= Gorgobina =

Ancient oppidum of the Boii in central Gaul

Gorgobina, also Gortona, was an oppidum of the Boii in central Gaul. It is known only from Caesar's account of the Gallic War, as the stronghold of the Boii whom the Aedui had received in 58 BC and settled on the edge of their territory. In 52 BC it was besieged by Vercingetorix, an event that drew Caesar into the campaign in Biturigan territory. Its site has not been securely identified, but is generally placed at Sancerre or the neighbouring Saint-Satur (Cher). However, no remains of the period have been found at those places.

== Name ==
Gorgobina is named only by Caesar, who calls it the oppidum of the Boii. The manuscripts of Caesar transmit the name in two forms, Gorgobina in one branch of the tradition and Gortona in the other. Jacques Soyer argued in 1904 that the primitive name of Sancerre was Gortona or Cortona, recovering a series of medieval forms such as Gorthonas and Cortono castro from documents of the early Middle Ages. The modern name Sancerre derives separately from that of a martyr, Saturus, through Castrum Sancti Satyri.

== History ==
Gorgobina was the oppidum of the Boii, a Celtic people whom the Aedui received in 58 BC, after the failed migration of the Helvetii, and settled on the periphery of their own territory near the frontier with the Bituriges. Caesar calls it the oppidum of the Boii but never their capital, and it is not known whether they held any other stronghold.

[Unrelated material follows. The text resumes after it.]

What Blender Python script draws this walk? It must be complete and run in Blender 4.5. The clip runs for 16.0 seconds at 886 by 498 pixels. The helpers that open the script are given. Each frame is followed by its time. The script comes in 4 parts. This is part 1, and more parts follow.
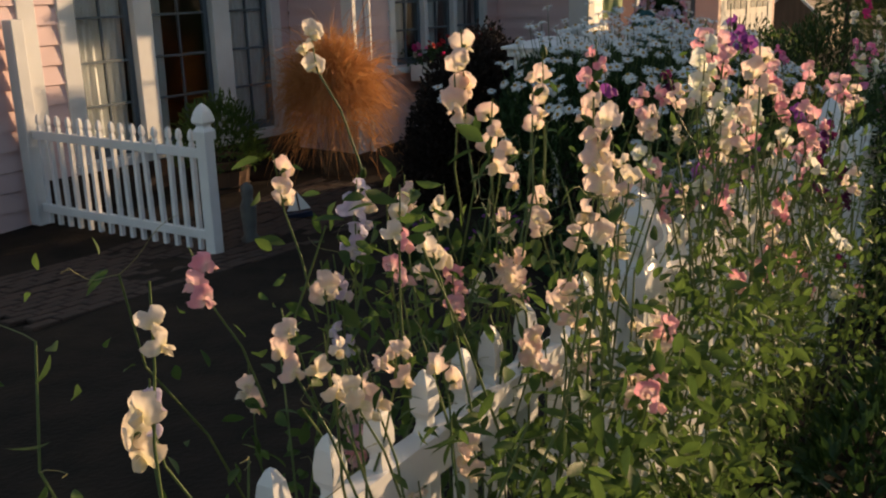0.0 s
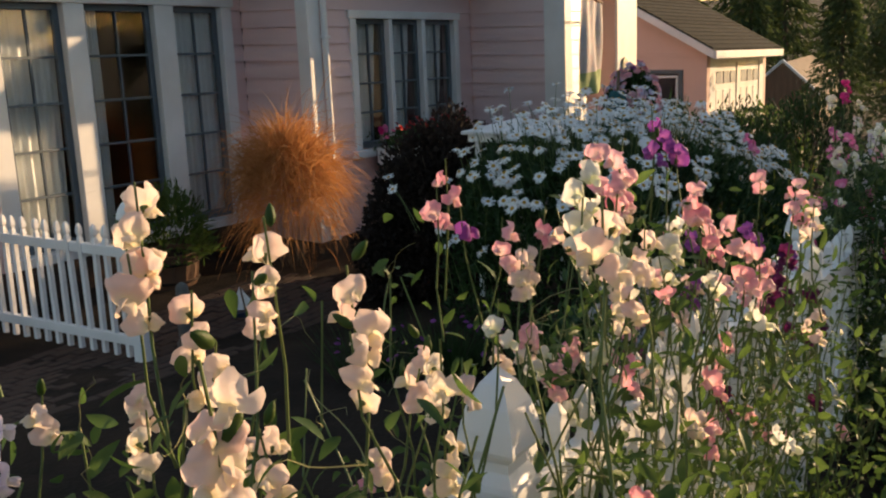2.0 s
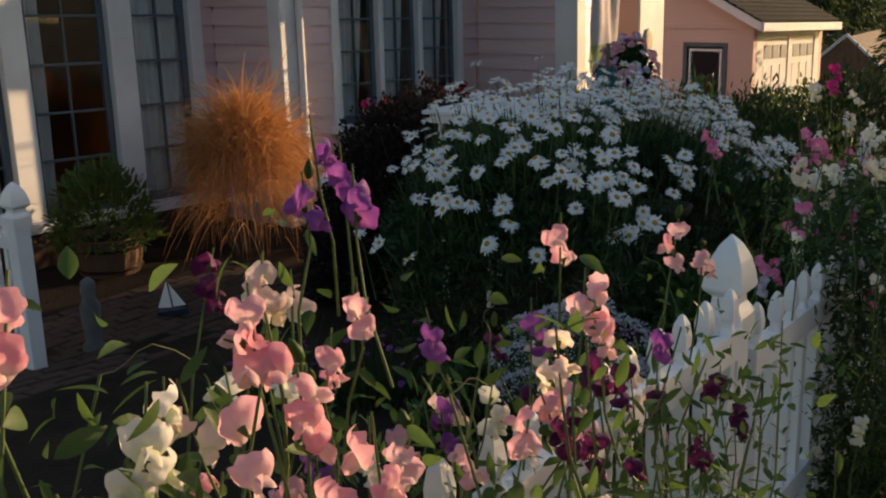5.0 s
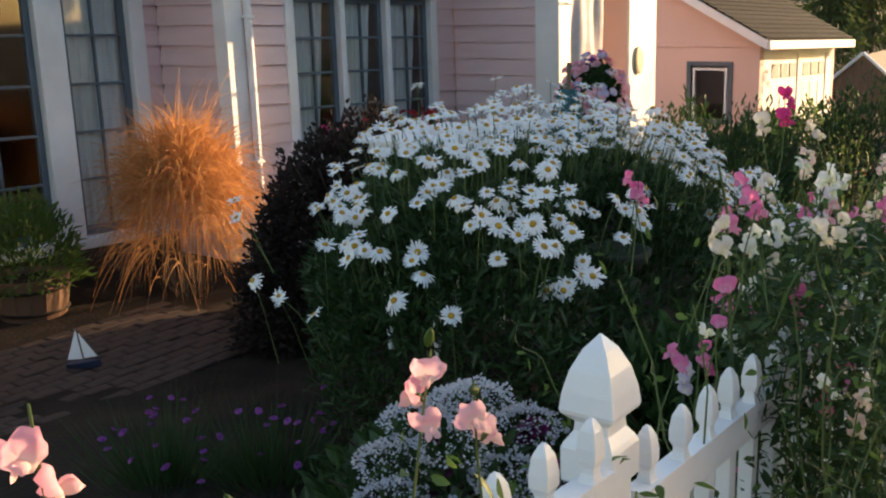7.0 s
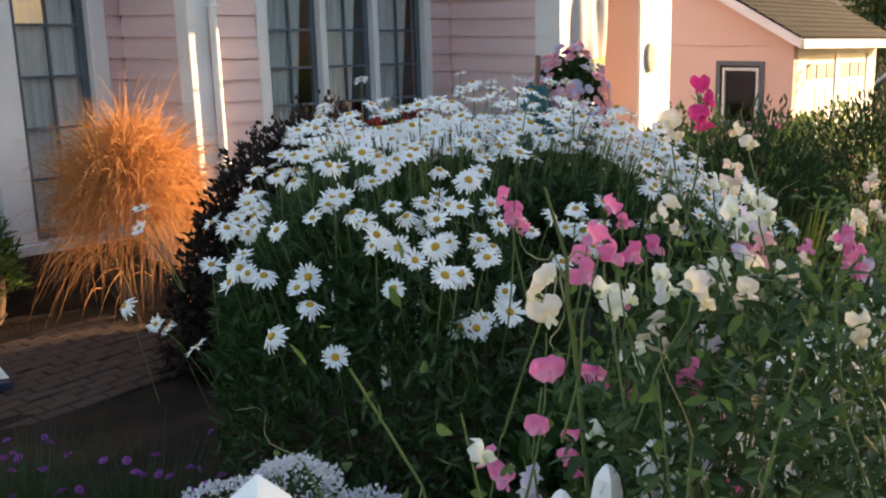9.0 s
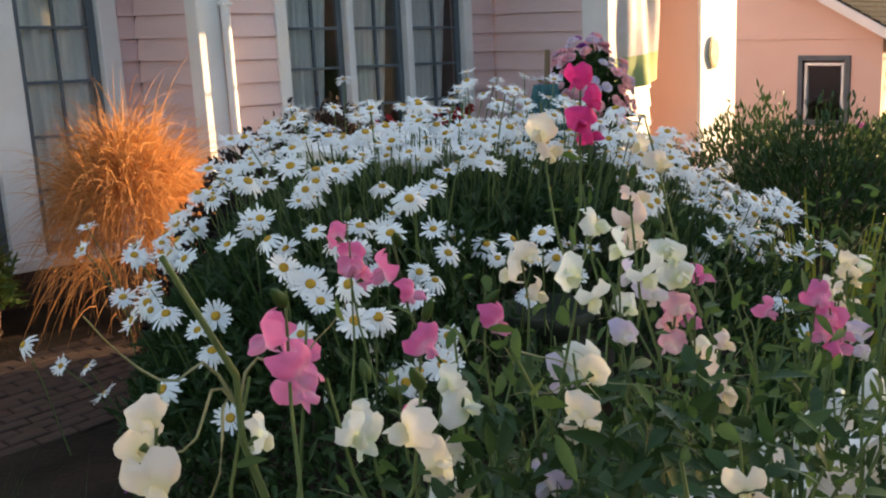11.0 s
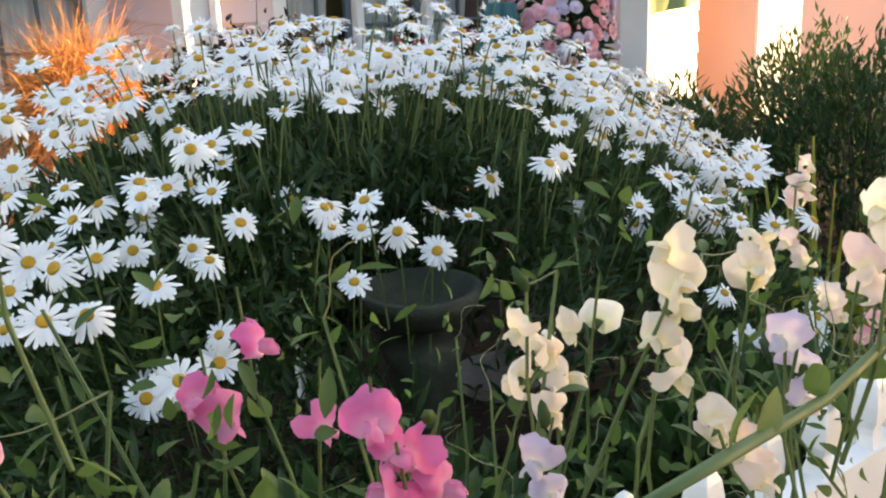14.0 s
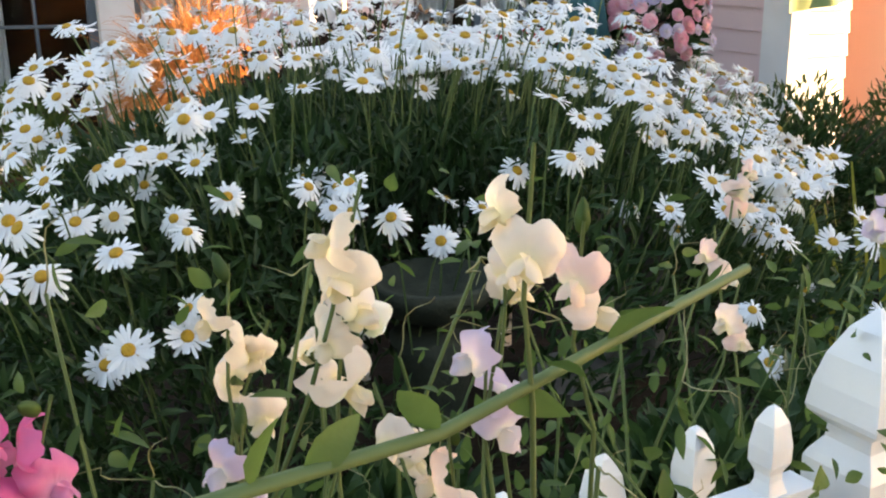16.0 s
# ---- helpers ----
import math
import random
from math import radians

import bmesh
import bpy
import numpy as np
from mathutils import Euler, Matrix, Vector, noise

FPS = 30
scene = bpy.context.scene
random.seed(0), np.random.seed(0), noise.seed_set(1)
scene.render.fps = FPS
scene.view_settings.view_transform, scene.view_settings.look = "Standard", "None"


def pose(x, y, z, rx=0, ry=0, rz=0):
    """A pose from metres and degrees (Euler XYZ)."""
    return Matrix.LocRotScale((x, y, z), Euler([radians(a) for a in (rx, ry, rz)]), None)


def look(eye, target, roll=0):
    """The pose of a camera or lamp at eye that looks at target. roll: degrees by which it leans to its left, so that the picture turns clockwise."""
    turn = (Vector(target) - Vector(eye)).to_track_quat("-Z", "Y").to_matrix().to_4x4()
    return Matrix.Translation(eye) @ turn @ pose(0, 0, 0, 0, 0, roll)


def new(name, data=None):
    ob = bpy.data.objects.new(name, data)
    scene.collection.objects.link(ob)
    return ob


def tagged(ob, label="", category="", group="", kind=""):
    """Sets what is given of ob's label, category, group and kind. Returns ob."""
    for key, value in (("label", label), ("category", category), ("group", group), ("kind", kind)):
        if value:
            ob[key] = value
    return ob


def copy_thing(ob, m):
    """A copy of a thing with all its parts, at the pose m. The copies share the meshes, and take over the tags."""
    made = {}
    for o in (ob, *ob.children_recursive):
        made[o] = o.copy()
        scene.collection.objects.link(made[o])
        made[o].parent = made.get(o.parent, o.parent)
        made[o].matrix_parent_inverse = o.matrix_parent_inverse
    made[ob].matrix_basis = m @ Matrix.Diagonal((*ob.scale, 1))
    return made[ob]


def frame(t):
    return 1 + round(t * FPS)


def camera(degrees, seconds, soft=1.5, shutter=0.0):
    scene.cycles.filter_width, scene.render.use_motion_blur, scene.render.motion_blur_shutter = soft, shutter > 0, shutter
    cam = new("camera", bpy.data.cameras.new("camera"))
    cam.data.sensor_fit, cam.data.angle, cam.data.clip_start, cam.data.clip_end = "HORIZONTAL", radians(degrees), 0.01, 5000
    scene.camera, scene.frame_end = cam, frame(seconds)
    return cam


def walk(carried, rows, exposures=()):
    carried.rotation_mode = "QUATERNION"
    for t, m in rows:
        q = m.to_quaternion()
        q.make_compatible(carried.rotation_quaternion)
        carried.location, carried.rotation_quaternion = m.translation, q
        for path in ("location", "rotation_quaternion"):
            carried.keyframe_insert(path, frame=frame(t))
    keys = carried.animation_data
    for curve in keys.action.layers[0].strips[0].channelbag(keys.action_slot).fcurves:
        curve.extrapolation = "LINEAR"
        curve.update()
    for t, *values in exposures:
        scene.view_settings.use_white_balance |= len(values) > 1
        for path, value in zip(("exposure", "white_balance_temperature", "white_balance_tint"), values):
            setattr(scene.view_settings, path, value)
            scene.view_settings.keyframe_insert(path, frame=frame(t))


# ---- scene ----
cam = camera(45.7, 16.0, soft=2.1)
METRES, EYE, TILT, LEAN, TURN = 6.3, 1.6, 0.0, 0.0, -58.0
ROWS = [
    (0.0, 0.0, 0.0, 0.0, -0.51, -17.11, 1.65),
    (0.5, 0.017, 0.0253, -0.0024, -0.18, -17.19, 0.96),
    (1.0, 0.0312, 0.0566, -0.0047, 0.11, -16.71, 0.71),
    (1.5, 0.0455, 0.0883, 0.0008, 0.3, -14.67, 1.24),
    (2.0, 0.0588, 0.1133, 0.0006, -0.47, -13.22, 2.33),
    (2.5, 0.0789, 0.1404, 0.0008, -0.37, -12.93, 1.93),
    (3.0, 0.0954, 0.1593, 0.0023, 0.9, -12.61, 2.18),
    (3.5, 0.1113, 0.1874, -0.0033, 1.9, -11.83, 2.38),
    (4.0, 0.1289, 0.2241, -0.0036, 2.19, -11.78, 2.15),
    (4.5, 0.1478, 0.2533, -0.0079, 2.54, -12.84, 2.37),
    (5.0, 0.1739, 0.2875, -0.0113, 3.14, -14.84, 1.47),
    (7.5, 0.2599, 0.4518, -0.03, 4.46, -13.69, 2.09),
    (8.0, 0.2779, 0.4845, -0.0376, 4.89, -14.21, 2.03),
    (8.5, 0.2978, 0.5156, -0.0383, 5.76, -14.03, 1.72),
    (11.0, 0.3735, 0.658, -0.0518, 11.67, -13.38, 2.76),
    (11.5, 0.3867, 0.6901, -0.0543, 12.74, -13.94, 2.81),
    (12.0, 0.4004, 0.7161, -0.0547, 13.29, -14.04, 2.48),
    (12.5, 0.4094, 0.7382, -0.0593, 13.43, -14.61, 3.51),
    (13.0, 0.4191, 0.7711, -0.064, 14.33, -15.86, 3.12),
    (13.5, 0.4319, 0.7917, -0.066, 14.63, -17.12, 3.14),
    (14.0, 0.452, 0.8018, -0.0676, 17.37, -17.34, 2.4),
    (14.5, 0.4761, 0.809, -0.0672, 21.69, -17.23, 1.76),
    (15.0, 0.4871, 0.8161, -0.0692, 22.84, -16.91, 2.54),
    (15.5, 0.495, 0.8259, -0.0724, 23.68, -16.94, 2.06),
    (16.0, 0.502, 0.8392, -0.0743, 27.14, -17.58, 0.91),
]
EXPOSURES = [(0.0, 0.32, 7200, 12), (1.5, 0.8, 7200, 12), (2.5, 0.6, 7100, 12), (3.5, 0.65, 7000, 13), (5.0, 0.40, 7100, 13), (7.5, 1.80, 7250, 14), (8.5, 1.95, 7400, 15), (11.0, 1.87, 7600, 15), (13.0, 2.12, 7800, 16), (14.5, 2.62, 8000, 17), (16.0, 2.5, 8000, 17)]
walk(cam, [(t, pose(0, 0, EYE, TILT, LEAN, TURN) @ pose(METRES * x, METRES * y, METRES * z, 90 + pitch, roll, yaw)) for t, x, y, z, yaw, pitch, roll in ROWS], EXPOSURES)
GZ = 0.075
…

At the beginning of 52 BC, during the revolt of Vercingetorix, Gorgobina was besieged by the Gauls, who hoped to force Caesar to come to the relief of his Boian dependants and so to expose himself. Caesar marched to its aid, taking Cenabum of the Carnutes and Noviodunum of the Bituriges on the way, and Vercingetorix raised the siege at the news of his approach. The episode drew Caesar into the campaign in Biturigan territory that culminated in the siege of Avaricum.

== Identification ==
Caesar gives no geographical detail for Gorgobina, and its location has been disputed since the 19th century. The one point that follows from the text is that it lay in Aeduan territory, since Caesar has Vercingetorix leave the land of the Bituriges in order to march on it. In 1866 Napoleon III placed it at Sainte-Parize-le-Châtel, near the confluence of the Loire and the Allier, a view later taken up by Thomas Rice Holmes. In a paper of 1904 Jacques Soyer argued instead for Sancerre on philological grounds, reviving a suggestion made by Martial-Alphonse Chazaud in 1861, and in 1960 Émile Thévenot supported the same identification by calculating the marching distances in Caesar's narrative. This displaced an earlier candidate at La Guerche, favoured by Camille Jullian, and Sancerre, or more precisely the riverside commune of Saint-Satur, has since gained a measure of consensus.

The identification is not regarded as proven. Venceslas Kruta holds that no decisive argument supports it and lists both La Guerche-sur-l'Aubois and Château-Gordon near Sancerre as possible sites. Pierre Nouvel has observed that the Boii, and so their oppidum, might be placed anywhere within or at the margin of Aeduan territory.

== Archaeology ==
No remains of the La Tène period have been recognised either on the promontory of Sancerre, which rises some 168 m above the Loire, or at Saint-Satur, and the identification rests on textual and toponymic argument alone. A Gallo-Roman agglomeration is known at the Saint-Thibault quarter of Saint-Satur, on the bank of the Loire, occupied between the 1st and 4th centuries AD, but the excavations of the 1960s and 1970s did not reach the levels that would belong to the time of the Gallic War, and only a few residual coins point to occupation in the late Iron Age. Sophie Krausz suggests that any Boian settlement is more likely to lie in the plain by the river at Saint-Satur than on the hill of Sancerre, and that, being a Boian rather than a Gallic foundation, it may not have taken the usual walled form of a Gallic oppidum, a poverty that Caesar himself remarked upon.